To measure risk, the OCC looks at the quantity of risk, the quality of risk management, aggregate risk, and the direction of risk. For risk controls, the OCC looks for policies, processes, personnel, and control systems.

These risk controls should be familiar to compliance managers: they outline a compliance program. Aspects such as the quantity of the risk are how you should be determining your priorities. Like the new OCC approach, the central COSO question is whether there are reliable controls. The goal is not perfection. The goal is the ability to identify, prevent, and minimize problems. The bank that is at risk is the bank with controls that are less than reliable.

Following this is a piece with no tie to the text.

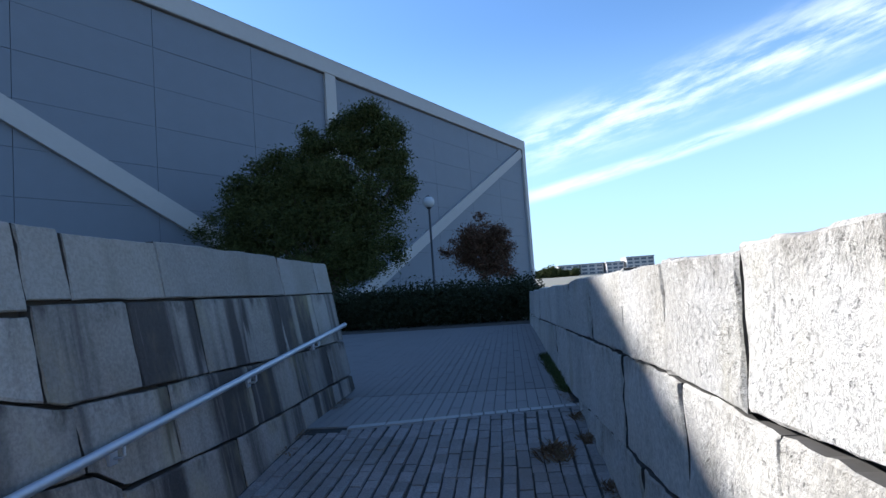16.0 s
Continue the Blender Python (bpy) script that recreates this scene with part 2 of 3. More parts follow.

Basing a compliance management program on risk management can be an effective communication tool. Bank managers who may be averse to the term "compliance" may respond much more readily to "risk." This approach may therefore provide you with an effective means of getting management to understand and give appropriate attention to compliance priorities.

ACTION STEPS

  • Make a list of the laws that affect your bank.
  • To get a quick measurement of risk from these laws, identify what has historically been a problem for your bank.
  • List the top three sources of compliance risk for your bank.
  • Review your written compliance program to determine whether it has the elements of a risk management program. Specifically, do you have policies, procedures, and controls for the top three risks you have just identified?
  • Read the last two reports you wrote to bank management or the Board of Directors. Consider the extent to which your reports identified risk and used risk terminology. Think about how you would re-write the reports using a risk management approach.
  • Study examination procedures based on risk. Look for tools and strategies you can incorporate into your compliance program.
  • Post a reminder to yourself to communicate in terms of risk management.